**Exercise description**
Copy out every line exactly, passing over the pictures.
═════ Data lines ═════
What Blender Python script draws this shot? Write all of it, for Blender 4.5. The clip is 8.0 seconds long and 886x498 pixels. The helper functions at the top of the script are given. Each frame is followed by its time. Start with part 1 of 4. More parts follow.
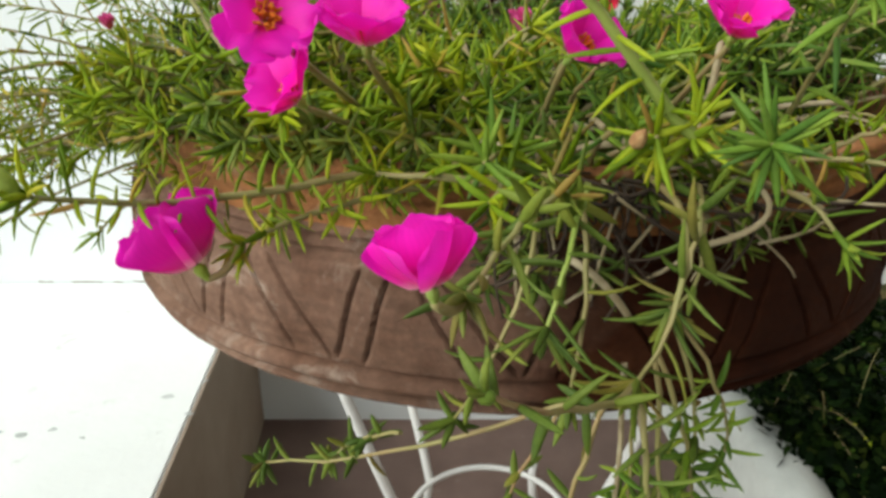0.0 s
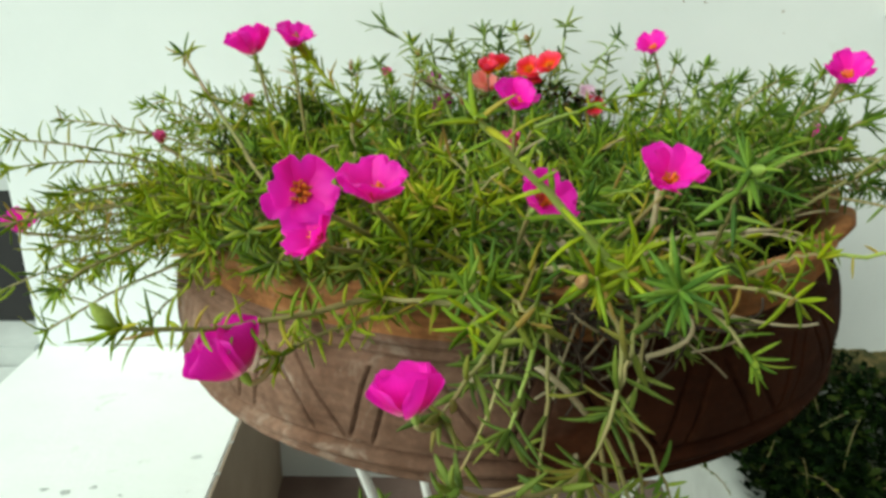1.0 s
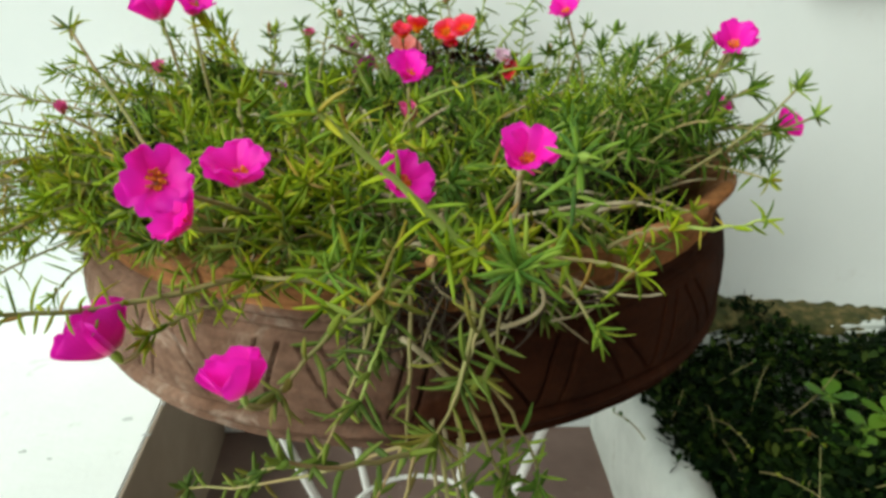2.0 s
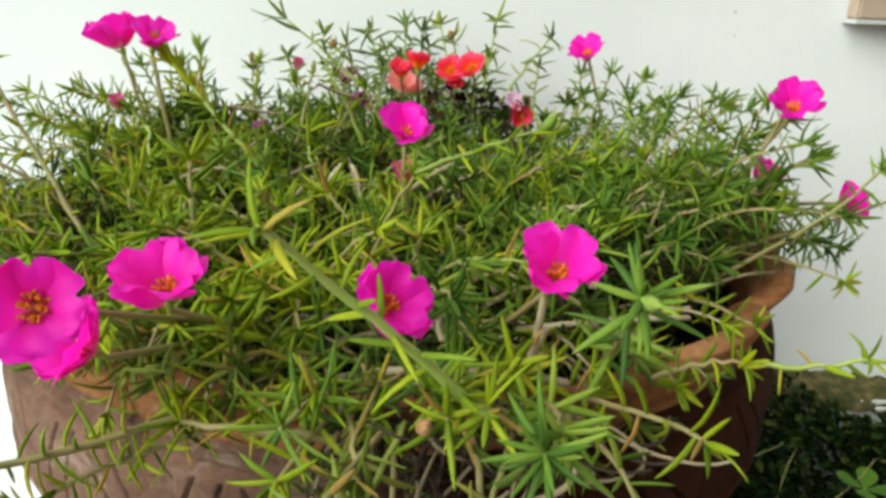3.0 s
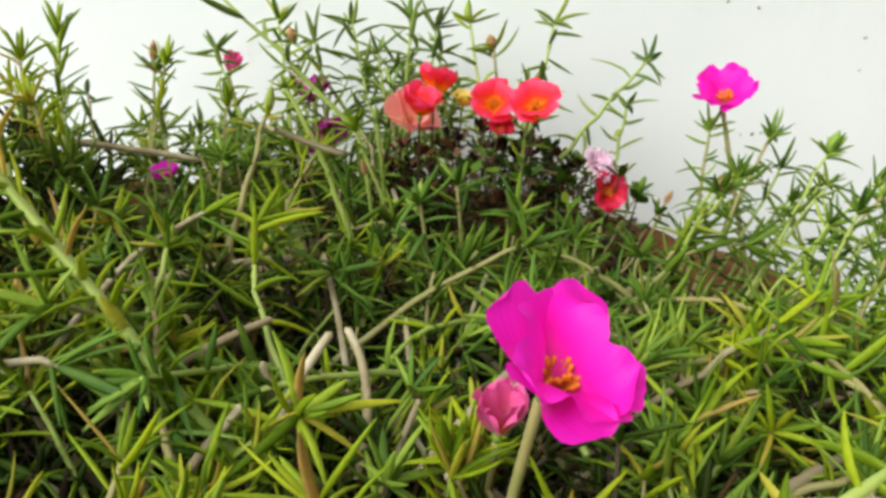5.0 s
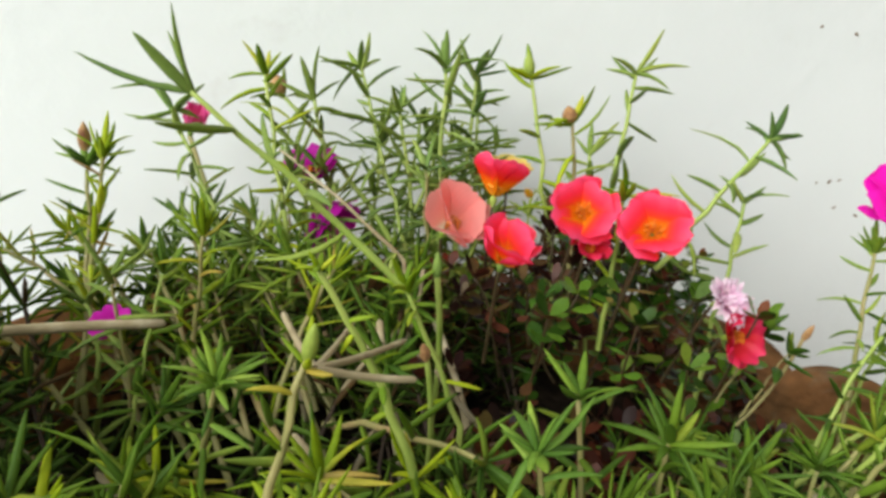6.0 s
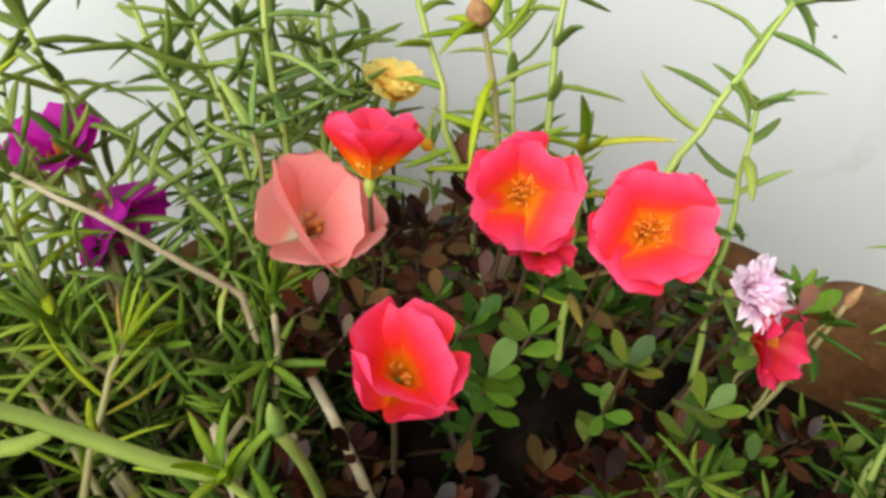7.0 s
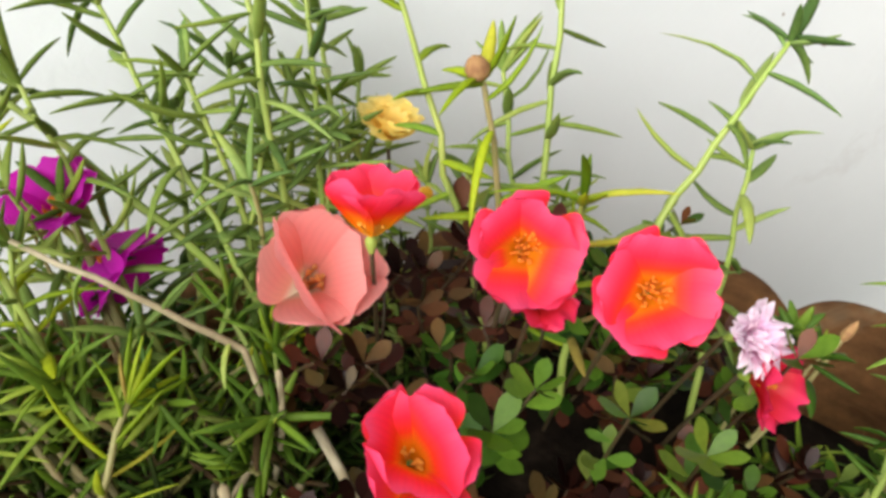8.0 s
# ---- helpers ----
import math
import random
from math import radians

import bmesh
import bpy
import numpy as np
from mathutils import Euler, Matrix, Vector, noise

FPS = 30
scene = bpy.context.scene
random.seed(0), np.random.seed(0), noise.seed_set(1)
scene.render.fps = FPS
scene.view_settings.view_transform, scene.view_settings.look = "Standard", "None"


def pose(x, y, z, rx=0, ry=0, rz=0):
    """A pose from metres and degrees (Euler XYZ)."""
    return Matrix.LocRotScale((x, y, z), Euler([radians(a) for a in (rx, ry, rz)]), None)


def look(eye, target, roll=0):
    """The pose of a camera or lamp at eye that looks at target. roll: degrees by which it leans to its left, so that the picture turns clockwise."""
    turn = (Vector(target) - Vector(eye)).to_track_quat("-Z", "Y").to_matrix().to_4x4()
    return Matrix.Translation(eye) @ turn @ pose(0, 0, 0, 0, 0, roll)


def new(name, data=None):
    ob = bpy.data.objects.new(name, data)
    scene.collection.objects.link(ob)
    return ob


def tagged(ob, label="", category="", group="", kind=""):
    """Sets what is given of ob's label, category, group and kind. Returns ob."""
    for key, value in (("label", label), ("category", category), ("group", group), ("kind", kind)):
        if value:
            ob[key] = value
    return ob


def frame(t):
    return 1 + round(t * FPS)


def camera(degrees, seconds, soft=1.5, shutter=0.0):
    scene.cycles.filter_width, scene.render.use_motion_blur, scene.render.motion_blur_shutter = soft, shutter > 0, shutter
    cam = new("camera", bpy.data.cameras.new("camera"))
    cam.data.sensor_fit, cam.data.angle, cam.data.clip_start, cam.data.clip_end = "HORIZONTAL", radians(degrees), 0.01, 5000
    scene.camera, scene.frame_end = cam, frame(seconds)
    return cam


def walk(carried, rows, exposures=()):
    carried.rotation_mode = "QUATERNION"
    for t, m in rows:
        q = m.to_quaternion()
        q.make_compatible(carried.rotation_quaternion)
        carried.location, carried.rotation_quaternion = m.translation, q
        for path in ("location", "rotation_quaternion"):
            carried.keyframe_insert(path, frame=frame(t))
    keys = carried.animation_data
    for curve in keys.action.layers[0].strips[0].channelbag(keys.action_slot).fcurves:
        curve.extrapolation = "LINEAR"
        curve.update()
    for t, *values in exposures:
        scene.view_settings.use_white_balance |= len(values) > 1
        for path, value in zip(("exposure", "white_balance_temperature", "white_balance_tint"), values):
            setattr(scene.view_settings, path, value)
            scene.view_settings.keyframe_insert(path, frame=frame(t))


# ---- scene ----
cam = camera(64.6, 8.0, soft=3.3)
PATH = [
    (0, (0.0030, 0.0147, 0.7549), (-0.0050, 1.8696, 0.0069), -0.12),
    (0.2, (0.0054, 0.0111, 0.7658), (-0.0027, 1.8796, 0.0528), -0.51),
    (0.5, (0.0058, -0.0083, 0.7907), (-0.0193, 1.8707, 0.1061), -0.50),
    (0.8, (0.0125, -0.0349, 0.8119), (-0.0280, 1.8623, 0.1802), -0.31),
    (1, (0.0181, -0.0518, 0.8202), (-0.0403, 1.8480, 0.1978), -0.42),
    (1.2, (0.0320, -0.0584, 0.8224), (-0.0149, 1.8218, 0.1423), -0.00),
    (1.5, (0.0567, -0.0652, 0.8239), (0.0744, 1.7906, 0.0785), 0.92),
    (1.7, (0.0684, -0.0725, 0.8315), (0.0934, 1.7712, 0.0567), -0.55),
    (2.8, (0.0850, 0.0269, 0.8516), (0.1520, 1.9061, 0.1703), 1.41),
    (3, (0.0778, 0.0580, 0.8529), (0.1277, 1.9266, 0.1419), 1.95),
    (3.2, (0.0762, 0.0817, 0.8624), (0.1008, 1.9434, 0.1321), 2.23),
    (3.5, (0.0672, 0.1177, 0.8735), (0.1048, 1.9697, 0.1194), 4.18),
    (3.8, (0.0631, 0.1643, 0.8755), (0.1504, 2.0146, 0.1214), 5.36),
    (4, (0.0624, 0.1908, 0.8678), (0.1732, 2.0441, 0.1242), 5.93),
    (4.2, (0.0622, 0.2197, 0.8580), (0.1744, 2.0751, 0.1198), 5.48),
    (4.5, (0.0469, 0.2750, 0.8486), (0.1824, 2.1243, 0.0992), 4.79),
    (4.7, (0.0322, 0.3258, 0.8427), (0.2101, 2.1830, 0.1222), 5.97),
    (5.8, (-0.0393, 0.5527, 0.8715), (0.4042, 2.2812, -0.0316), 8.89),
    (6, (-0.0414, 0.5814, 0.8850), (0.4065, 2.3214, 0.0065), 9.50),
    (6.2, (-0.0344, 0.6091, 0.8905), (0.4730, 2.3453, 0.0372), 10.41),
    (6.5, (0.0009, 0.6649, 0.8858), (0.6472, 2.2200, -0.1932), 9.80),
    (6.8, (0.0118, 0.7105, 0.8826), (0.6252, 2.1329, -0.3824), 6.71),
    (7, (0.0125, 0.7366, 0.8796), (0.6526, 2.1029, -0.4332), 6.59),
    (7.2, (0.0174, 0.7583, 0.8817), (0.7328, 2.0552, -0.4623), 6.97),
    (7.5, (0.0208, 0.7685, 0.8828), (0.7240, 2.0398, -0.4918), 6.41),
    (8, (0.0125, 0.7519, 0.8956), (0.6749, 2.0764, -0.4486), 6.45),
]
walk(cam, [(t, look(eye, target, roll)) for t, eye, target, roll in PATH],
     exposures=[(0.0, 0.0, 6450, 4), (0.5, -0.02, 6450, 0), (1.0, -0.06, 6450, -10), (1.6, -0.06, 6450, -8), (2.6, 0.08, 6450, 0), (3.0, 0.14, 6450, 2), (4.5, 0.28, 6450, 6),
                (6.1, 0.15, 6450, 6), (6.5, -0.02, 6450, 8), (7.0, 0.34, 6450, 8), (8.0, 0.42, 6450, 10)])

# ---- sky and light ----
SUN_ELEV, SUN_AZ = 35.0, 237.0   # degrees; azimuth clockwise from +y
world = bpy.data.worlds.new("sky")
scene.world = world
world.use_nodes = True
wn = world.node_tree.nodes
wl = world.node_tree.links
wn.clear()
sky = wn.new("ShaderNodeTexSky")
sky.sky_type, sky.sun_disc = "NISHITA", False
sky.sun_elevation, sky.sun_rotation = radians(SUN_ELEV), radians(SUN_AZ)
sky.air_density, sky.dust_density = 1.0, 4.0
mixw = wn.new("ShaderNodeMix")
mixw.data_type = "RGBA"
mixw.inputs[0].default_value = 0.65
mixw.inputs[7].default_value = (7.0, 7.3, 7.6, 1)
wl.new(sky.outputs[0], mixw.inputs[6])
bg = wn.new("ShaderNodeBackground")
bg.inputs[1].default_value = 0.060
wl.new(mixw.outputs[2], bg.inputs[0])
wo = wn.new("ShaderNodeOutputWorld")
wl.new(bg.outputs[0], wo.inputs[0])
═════
**Complete response**
What Blender Python script draws this shot? Write all of it, for Blender 4.5. The clip is 8.0 seconds long and 886x498 pixels. The helper functions at the top of the script are given. Each frame is followed by its time. Start with part 1 of 4. More parts follow.
0.0 s
1.0 s
2.0 s
3.0 s
5.0 s
6.0 s
7.0 s
8.0 s
# ---- helpers ----
import math
import random
from math import radians

import bmesh
import bpy
import numpy as np
from mathutils import Euler, Matrix, Vector, noise

FPS = 30
scene = bpy.context.scene
random.seed(0), np.random.seed(0), noise.seed_set(1)
scene.render.fps = FPS
scene.view_settings.view_transform, scene.view_settings.look = "Standard", "None"


def pose(x, y, z, rx=0, ry=0, rz=0):
    """A pose from metres and degrees (Euler XYZ)."""
    return Matrix.LocRotScale((x, y, z), Euler([radians(a) for a in (rx, ry, rz)]), None)


def look(eye, target, roll=0):
    """The pose of a camera or lamp at eye that looks at target. roll: degrees by which it leans to its left, so that the picture turns clockwise."""
    turn = (Vector(target) - Vector(eye)).to_track_quat("-Z", "Y").to_matrix().to_4x4()
    return Matrix.Translation(eye) @ turn @ pose(0, 0, 0, 0, 0, roll)


def new(name, data=None):
    ob = bpy.data.objects.new(name, data)
    scene.collection.objects.link(ob)
    return ob


def tagged(ob, label="", category="", group="", kind=""):
    """Sets what is given of ob's label, category, group and kind. Returns ob."""
    for key, value in (("label", label), ("category", category), ("group", group), ("kind", kind)):
        if value:
            ob[key] = value
    return ob


def frame(t):
    return 1 + round(t * FPS)


def camera(degrees, seconds, soft=1.5, shutter=0.0):
    scene.cycles.filter_width, scene.render.use_motion_blur, scene.render.motion_blur_shutter = soft, shutter > 0, shutter
    cam = new("camera", bpy.data.cameras.new("camera"))
    cam.data.sensor_fit, cam.data.angle, cam.data.clip_start, cam.data.clip_end = "HORIZONTAL", radians(degrees), 0.01, 5000
    scene.camera, scene.frame_end = cam, frame(seconds)
    return cam


def walk(carried, rows, exposures=()):
    carried.rotation_mode = "QUATERNION"
    for t, m in rows:
        q = m.to_quaternion()
        q.make_compatible(carried.rotation_quaternion)
        carried.location, carried.rotation_quaternion = m.translation, q
        for path in ("location", "rotation_quaternion"):
            carried.keyframe_insert(path, frame=frame(t))
    keys = carried.animation_data
    for curve in keys.action.layers[0].strips[0].channelbag(keys.action_slot).fcurves:
        curve.extrapolation = "LINEAR"
        curve.update()
    for t, *values in exposures:
        scene.view_settings.use_white_balance |= len(values) > 1
        for path, value in zip(("exposure", "white_balance_temperature", "white_balance_tint"), values):
            setattr(scene.view_settings, path, value)
            scene.view_settings.keyframe_insert(path, frame=frame(t))


# ---- scene ----
cam = camera(64.6, 8.0, soft=3.3)
PATH = [
    (0, (0.0030, 0.0147, 0.7549), (-0.0050, 1.8696, 0.0069), -0.12),
    (0.2, (0.0054, 0.0111, 0.7658), (-0.0027, 1.8796, 0.0528), -0.51),
    (0.5, (0.0058, -0.0083, 0.7907), (-0.0193, 1.8707, 0.1061), -0.50),
    (0.8, (0.0125, -0.0349, 0.8119), (-0.0280, 1.8623, 0.1802), -0.31),
    (1, (0.0181, -0.0518, 0.8202), (-0.0403, 1.8480, 0.1978), -0.42),
    (1.2, (0.0320, -0.0584, 0.8224), (-0.0149, 1.8218, 0.1423), -0.00),
    (1.5, (0.0567, -0.0652, 0.8239), (0.0744, 1.7906, 0.0785), 0.92),
    (1.7, (0.0684, -0.0725, 0.8315), (0.0934, 1.7712, 0.0567), -0.55),
    (2.8, (0.0850, 0.0269, 0.8516), (0.1520, 1.9061, 0.1703), 1.41),
    (3, (0.0778, 0.0580, 0.8529), (0.1277, 1.9266, 0.1419), 1.95),
    (3.2, (0.0762, 0.0817, 0.8624), (0.1008, 1.9434, 0.1321), 2.23),
    (3.5, (0.0672, 0.1177, 0.8735), (0.1048, 1.9697, 0.1194), 4.18),
    (3.8, (0.0631, 0.1643, 0.8755), (0.1504, 2.0146, 0.1214), 5.36),
    (4, (0.0624, 0.1908, 0.8678), (0.1732, 2.0441, 0.1242), 5.93),
    (4.2, (0.0622, 0.2197, 0.8580), (0.1744, 2.0751, 0.1198), 5.48),
    (4.5, (0.0469, 0.2750, 0.8486), (0.1824, 2.1243, 0.0992), 4.79),
    (4.7, (0.0322, 0.3258, 0.8427), (0.2101, 2.1830, 0.1222), 5.97),
    (5.8, (-0.0393, 0.5527, 0.8715), (0.4042, 2.2812, -0.0316), 8.89),
    (6, (-0.0414, 0.5814, 0.8850), (0.4065, 2.3214, 0.0065), 9.50),
    (6.2, (-0.0344, 0.6091, 0.8905), (0.4730, 2.3453, 0.0372), 10.41),
    (6.5, (0.0009, 0.6649, 0.8858), (0.6472, 2.2200, -0.1932), 9.80),
    (6.8, (0.0118, 0.7105, 0.8826), (0.6252, 2.1329, -0.3824), 6.71),
    (7, (0.0125, 0.7366, 0.8796), (0.6526, 2.1029, -0.4332), 6.59),
    (7.2, (0.0174, 0.7583, 0.8817), (0.7328, 2.0552, -0.4623), 6.97),
    (7.5, (0.0208, 0.7685, 0.8828), (0.7240, 2.0398, -0.4918), 6.41),
    (8, (0.0125, 0.7519, 0.8956), (0.6749, 2.0764, -0.4486), 6.45),
]
walk(cam, [(t, look(eye, target, roll)) for t, eye, target, roll in PATH],
     exposures=[(0.0, 0.0, 6450, 4), (0.5, -0.02, 6450, 0), (1.0, -0.06, 6450, -10), (1.6, -0.06, 6450, -8), (2.6, 0.08, 6450, 0), (3.0, 0.14, 6450, 2), (4.5, 0.28, 6450, 6),
                (6.1, 0.15, 6450, 6), (6.5, -0.02, 6450, 8), (7.0, 0.34, 6450, 8), (8.0, 0.42, 6450, 10)])

# ---- sky and light ----
SUN_ELEV, SUN_AZ = 35.0, 237.0   # degrees; azimuth clockwise from +y
world = bpy.data.worlds.new("sky")
scene.world = world
world.use_nodes = True
wn = world.node_tree.nodes
wl = world.node_tree.links
wn.clear()
sky = wn.new("ShaderNodeTexSky")
sky.sky_type, sky.sun_disc = "NISHITA", False
sky.sun_elevation, sky.sun_rotation = radians(SUN_ELEV), radians(SUN_AZ)
sky.air_density, sky.dust_density = 1.0, 4.0
mixw = wn.new("ShaderNodeMix")
mixw.data_type = "RGBA"
mixw.inputs[0].default_value = 0.65
mixw.inputs[7].default_value = (7.0, 7.3, 7.6, 1)
wl.new(sky.outputs[0], mixw.inputs[6])
bg = wn.new("ShaderNodeBackground")
bg.inputs[1].default_value = 0.060
wl.new(mixw.outputs[2], bg.inputs[0])
wo = wn.new("ShaderNodeOutputWorld")
wl.new(bg.outputs[0], wo.inputs[0])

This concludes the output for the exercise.